Grosstaktik (1972) is a set of war game rules written by Leon Tucker for conducting eighteenth century battles.  It was released by Guidon Games as part of the Wargaming in Miniatures series.  Unlike other booklets in the series, it does not have the Guidon Games imprint on the cover or the title page.  The only evidence the rulebook is a Guidon product is on the final page, which lists the booklets available from Guidon, including Grosstaktik.

The rules in Grosstaktik govern weapon fire and melee.  The results of weapon fire are decided by casting a six-sided die and adding modifiers to account for factors such as distance.  The types of weapon fire, in increasing order of deadliness, are carbines, solid shot batteries, muskets, rifles, and grape shot batteries.

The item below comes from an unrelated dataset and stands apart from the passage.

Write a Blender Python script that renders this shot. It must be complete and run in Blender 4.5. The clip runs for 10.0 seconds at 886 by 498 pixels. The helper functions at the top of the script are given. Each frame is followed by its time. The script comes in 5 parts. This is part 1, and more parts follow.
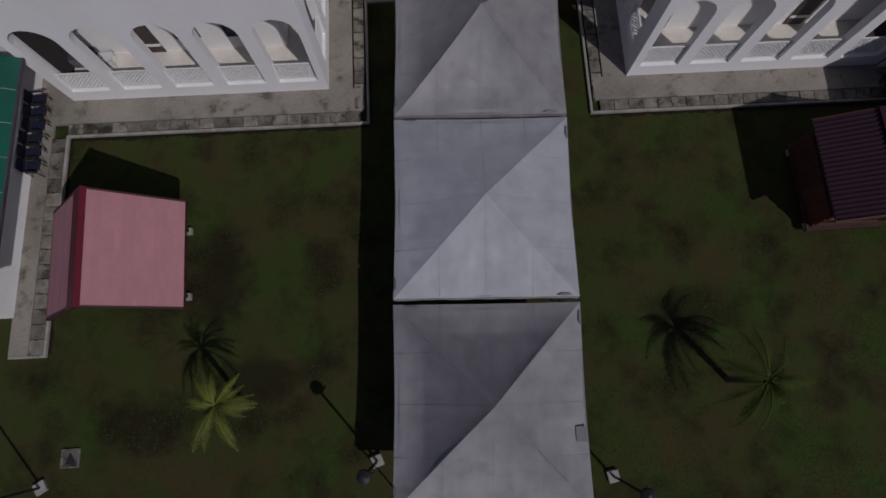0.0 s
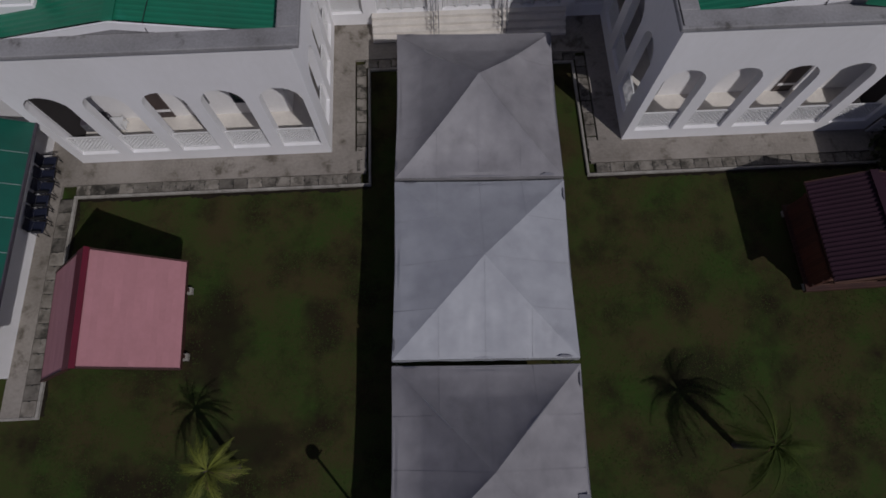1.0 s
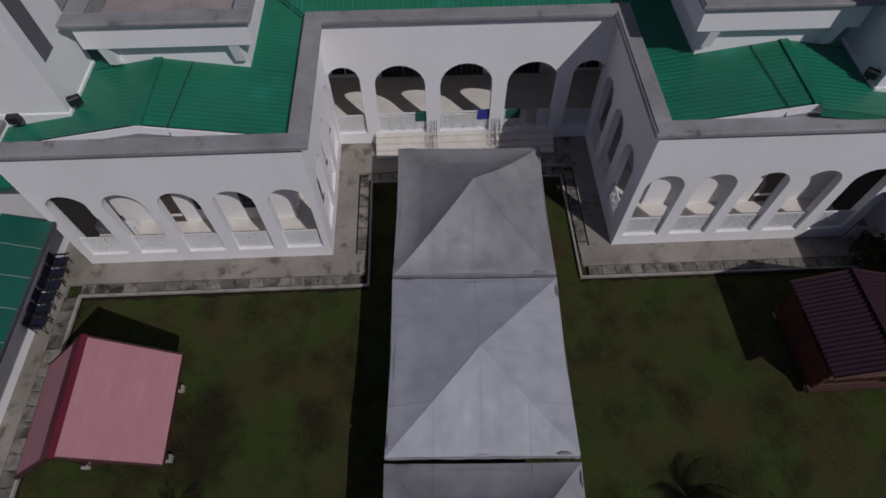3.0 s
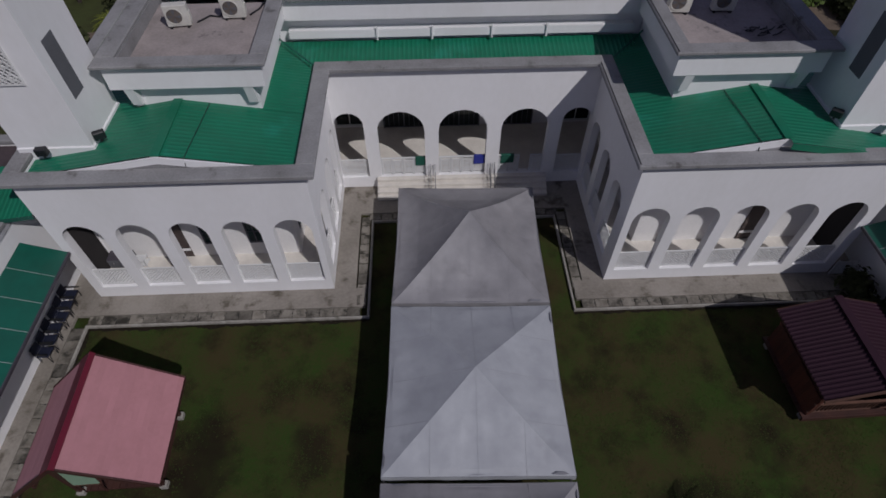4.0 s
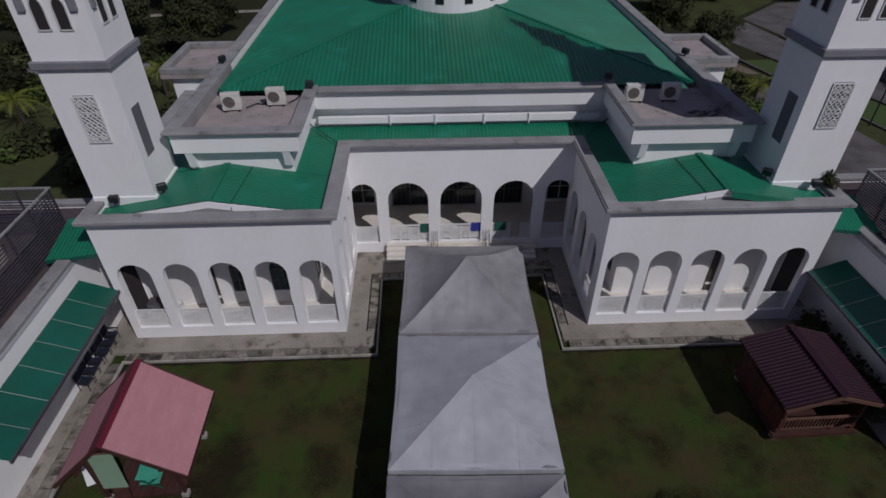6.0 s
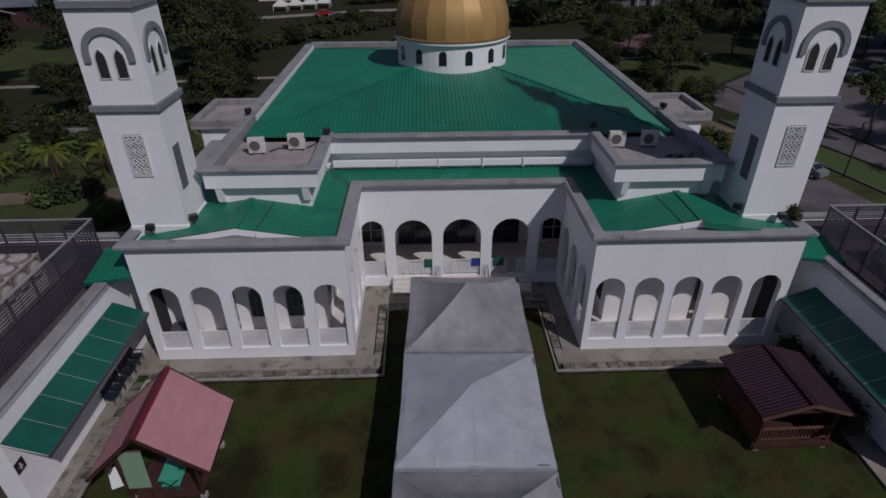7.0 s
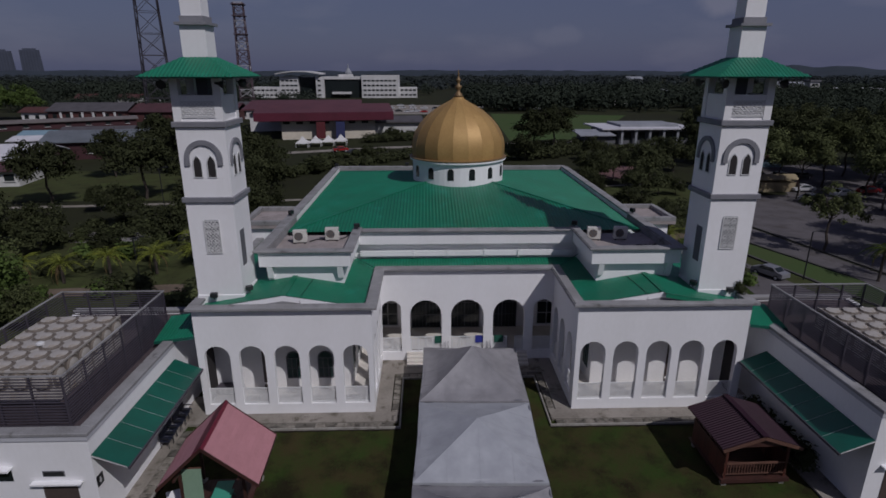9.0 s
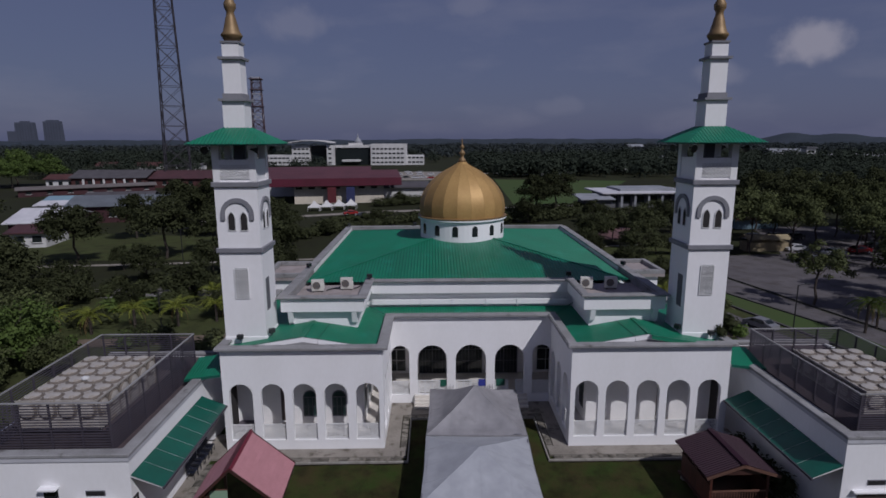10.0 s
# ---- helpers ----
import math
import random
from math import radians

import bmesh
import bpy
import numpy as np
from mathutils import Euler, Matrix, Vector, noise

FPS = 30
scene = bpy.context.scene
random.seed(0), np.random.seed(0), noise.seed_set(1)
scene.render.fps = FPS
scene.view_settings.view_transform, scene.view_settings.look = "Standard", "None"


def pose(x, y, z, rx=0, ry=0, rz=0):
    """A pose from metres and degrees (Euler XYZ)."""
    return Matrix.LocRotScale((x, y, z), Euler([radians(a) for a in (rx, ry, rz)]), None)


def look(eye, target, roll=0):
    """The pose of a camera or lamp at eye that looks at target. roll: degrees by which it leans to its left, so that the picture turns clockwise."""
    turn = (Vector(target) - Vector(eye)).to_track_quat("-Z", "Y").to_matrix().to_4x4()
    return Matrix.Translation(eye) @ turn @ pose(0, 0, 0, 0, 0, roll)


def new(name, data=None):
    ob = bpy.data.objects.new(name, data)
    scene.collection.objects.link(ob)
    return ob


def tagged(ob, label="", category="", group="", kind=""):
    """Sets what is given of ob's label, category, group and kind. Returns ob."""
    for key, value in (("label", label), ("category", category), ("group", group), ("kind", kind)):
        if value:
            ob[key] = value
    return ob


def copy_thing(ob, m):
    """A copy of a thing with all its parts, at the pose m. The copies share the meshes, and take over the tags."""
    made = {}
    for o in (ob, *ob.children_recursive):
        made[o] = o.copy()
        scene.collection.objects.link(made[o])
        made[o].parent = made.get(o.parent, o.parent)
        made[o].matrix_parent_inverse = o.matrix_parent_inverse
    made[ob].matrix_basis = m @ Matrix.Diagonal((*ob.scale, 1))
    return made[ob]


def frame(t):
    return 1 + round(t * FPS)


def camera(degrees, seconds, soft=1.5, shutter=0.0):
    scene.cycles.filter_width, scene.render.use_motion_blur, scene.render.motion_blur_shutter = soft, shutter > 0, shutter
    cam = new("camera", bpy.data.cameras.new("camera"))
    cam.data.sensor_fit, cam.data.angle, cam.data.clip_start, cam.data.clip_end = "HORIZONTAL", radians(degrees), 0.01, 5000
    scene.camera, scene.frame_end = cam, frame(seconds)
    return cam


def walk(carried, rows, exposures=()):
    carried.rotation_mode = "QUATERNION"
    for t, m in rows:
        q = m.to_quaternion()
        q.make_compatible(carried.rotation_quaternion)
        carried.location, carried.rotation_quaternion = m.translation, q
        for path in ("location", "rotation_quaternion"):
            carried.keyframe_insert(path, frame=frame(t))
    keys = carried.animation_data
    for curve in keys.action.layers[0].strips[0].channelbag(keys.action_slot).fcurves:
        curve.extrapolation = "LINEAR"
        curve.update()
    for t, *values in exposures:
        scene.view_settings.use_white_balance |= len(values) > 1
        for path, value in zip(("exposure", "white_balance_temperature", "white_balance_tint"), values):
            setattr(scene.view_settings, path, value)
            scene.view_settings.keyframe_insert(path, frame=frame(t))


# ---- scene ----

When enemy troops encounter each other, they cannot fire and must engage in melee.  Each side rolls a six-sided die, multiplies the result by the number of units in action, and then adds modifiers to account for the quality and morale of the troops.  The ratio of the higher and the lower number is then computed, and this ratio determines whether the side with the lower number stands fast, retires, is routed, or surrenders.  Surrendering is the best result from the point of view of the victor, and occurs when the ratio is 2.5 to 1 or higher.

Grosstaktik is appropriate for re-enacting battles from the War of the League of Augsburg, the War of Spanish Succession, the War of Austrian Succession, the Seven Years' War, and the War of American Independence.  The booklet includes short descriptions of each of these conflicts.